Under this head, it remains to speak of one other species of false appearance, and the worst of all-the appearance of indifference towards our sacred religion, for the sake of conciliating the favor of base persons who may be present. Says an old divine, “This is hypocrisy turned the wrong side outward, disguising a man in a fouler shape, and uglier garb, than that which is natural and true.

"And if we compare the two hypocrisies (that of pretending conscience which we want, and this of denying conscience which we have; that of seeming better than we are, this of seeming worse than we may be), this in nature may well seem more vile, in tendency more dangerous, in effect more mischievous than the other.

"There is in both the same falsehood, the same prevarication, the like contempt and abuse of God; but the hypocrite of whom we speak doeth worse things, more directly wrongful to God, more prejudicial to goodness, more harmful to the world.

"The specious hypocrite, counterfeiting goodness, and having a form of godliness, without the power and reality of it, doth yield to God some part (the exterior part) of his due honor and respect; but the sneaking hypocrite, disowning goodness, doth apparently desert, slight, and affront God: the one serveth God with his face and his voice, though his heart be far from him; the other doth not so much as sacrifice a carcass of obedience to him: that may bring some credit and advantage to goodness, strengthen its interest by his vote and countenance; this, by not avowing it, doth assuredly weaken its reputation and cause: that hypocrisy, as such, is a private and single evil, whereby a man doth indeed prejudice himself,

but doth not injure his neighbor, yea, may edify him by the appearing (which in this respect is the same with the real) goodness of his example; but this hypocrisy is a general mischief, a scandalous evil, a contagious pestilence, whereby a man not only harmeth himself, but wrongeth many others, seducing them into dissoluteness, infecting the world with base indifference to good, and easiness to comply with sin.

"It is indeed a sad thing that God and goodness should be deserted upon this account; that most men should be so uncharitable, so unjust, so imprudent, as to suspect all good men of hypocrisy; as if it were incredible that any man should heartily love or fear God (when it is rather strange that any man should do otherwise ;) that any man in good earnest, or otherwise than in pretence and for sinister respects, should embrace virtue (when it is marvellous that a reasonable man should decline it;) that so many, of themselves inclinable to goodness, should be so weak as to be deterred from it by so vain an apprehension; and that the name of hypocrisy should drive away piety; that it should become desirable that hypocrites might abound in the world, lest religion both in truth and show should be discarded.

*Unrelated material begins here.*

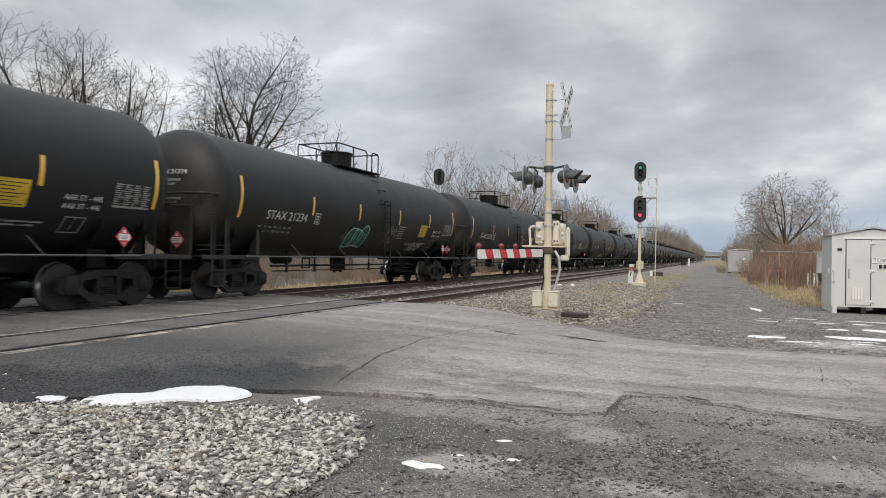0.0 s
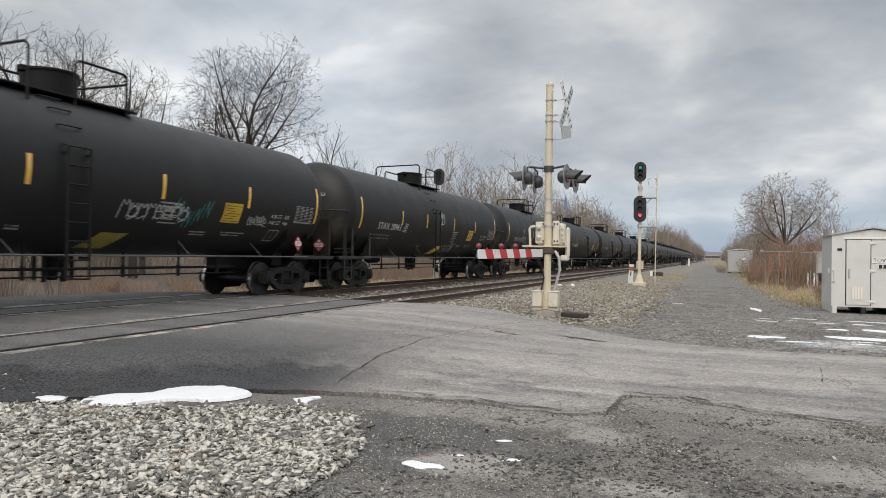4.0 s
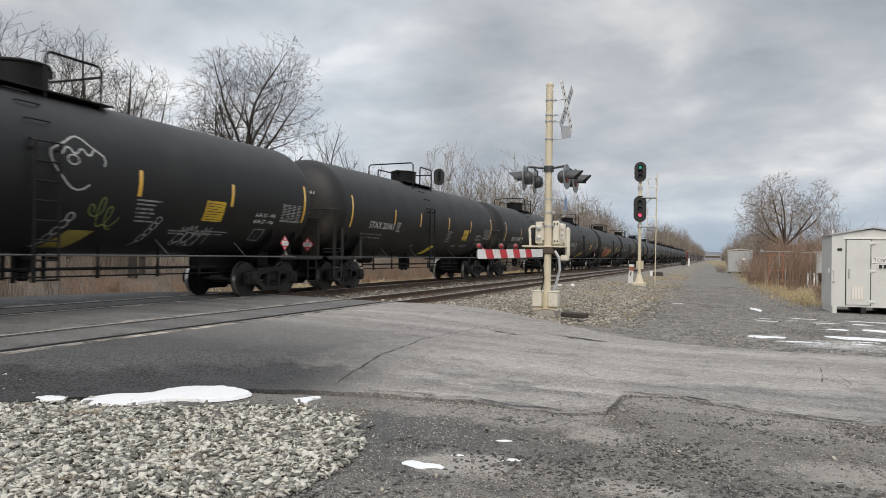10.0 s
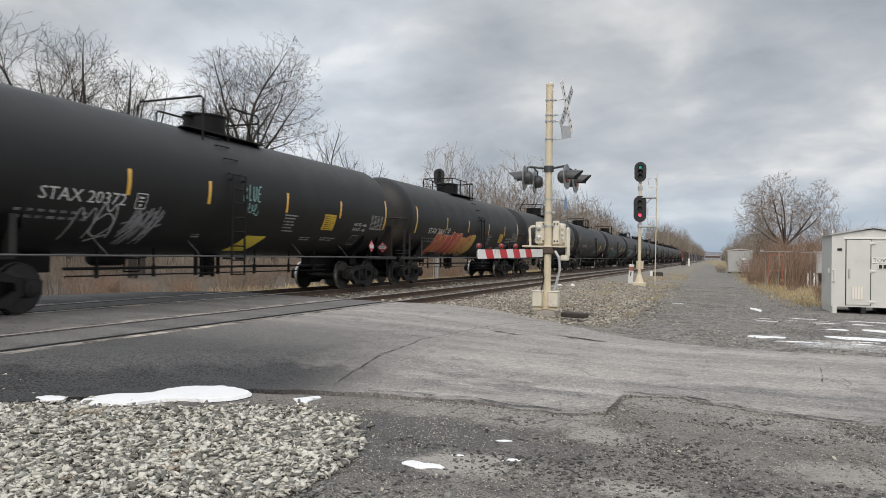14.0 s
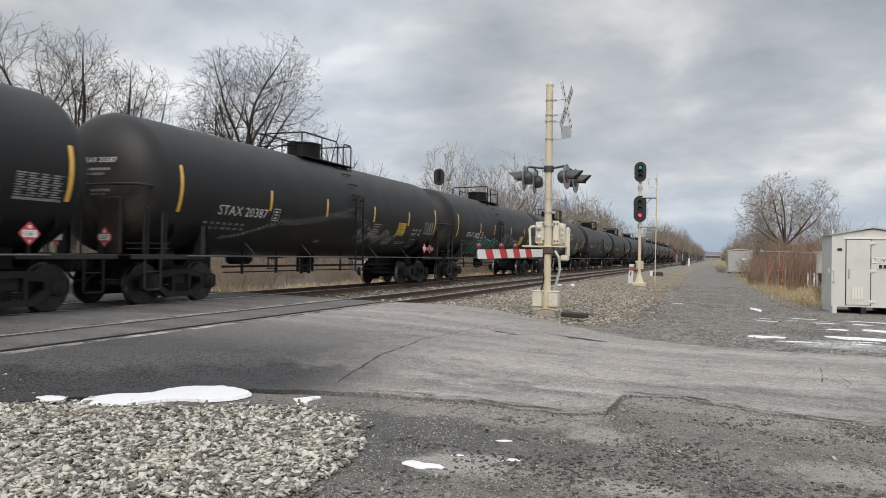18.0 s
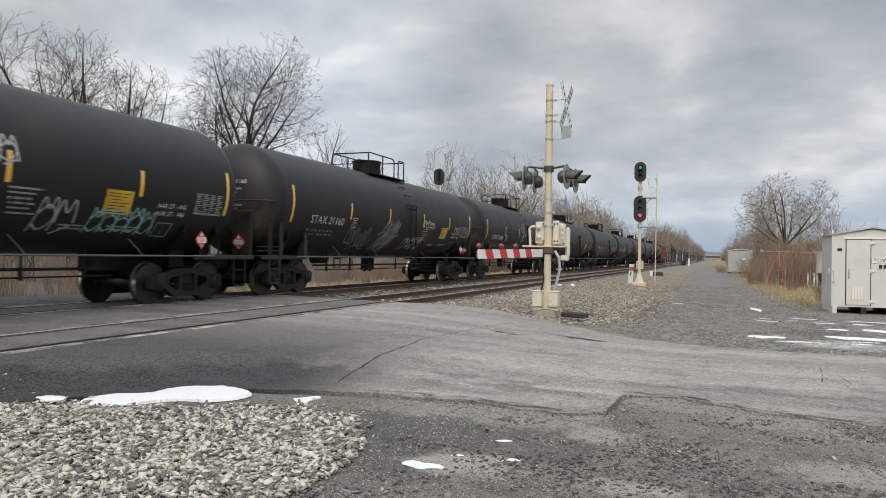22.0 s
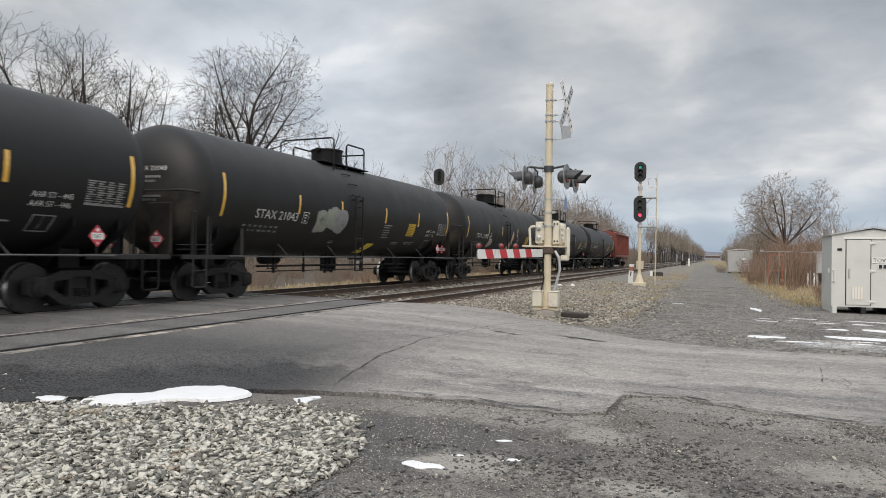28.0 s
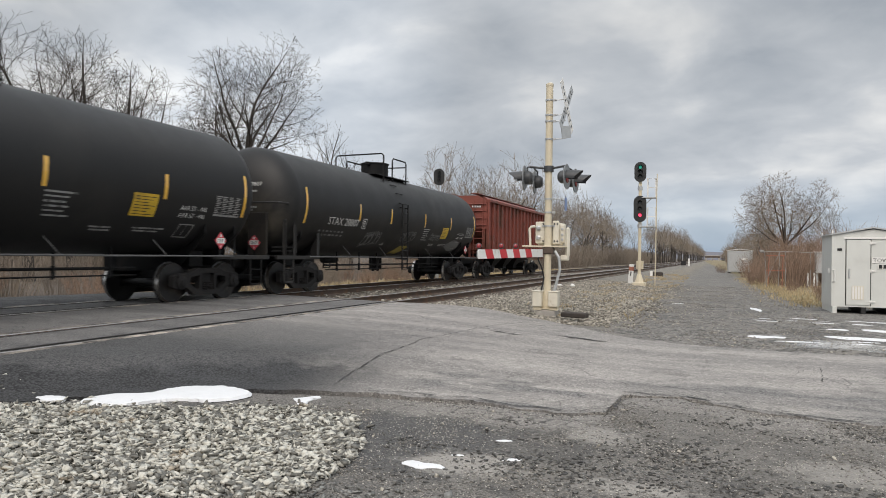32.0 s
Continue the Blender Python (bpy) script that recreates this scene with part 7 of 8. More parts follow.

"In fine, we may otherwise suppress this odious imputation than by deserting goodness; we may demonstrate ourselves serious and sincere by an inflexible adherence to it in the continual tenor of our practice; and especially in some instances of duty, which are hardly consistent with hypocrisy: for no man can hold long in a strained posture; no man will take much pains, or encounter great difficulties, or sustain grievous hardships and afflictions, cross his appetites, forego gains and honors, for that which he doth not heartily like and love: he may counterfeit in ceremonies and formalities, but he will hardly feign humility, meekness, patience, contentedness, temperance, at least uniformly and constantly. Even the patient enduring this censure will confute it, and wipe off the aspersion of hypocrisy."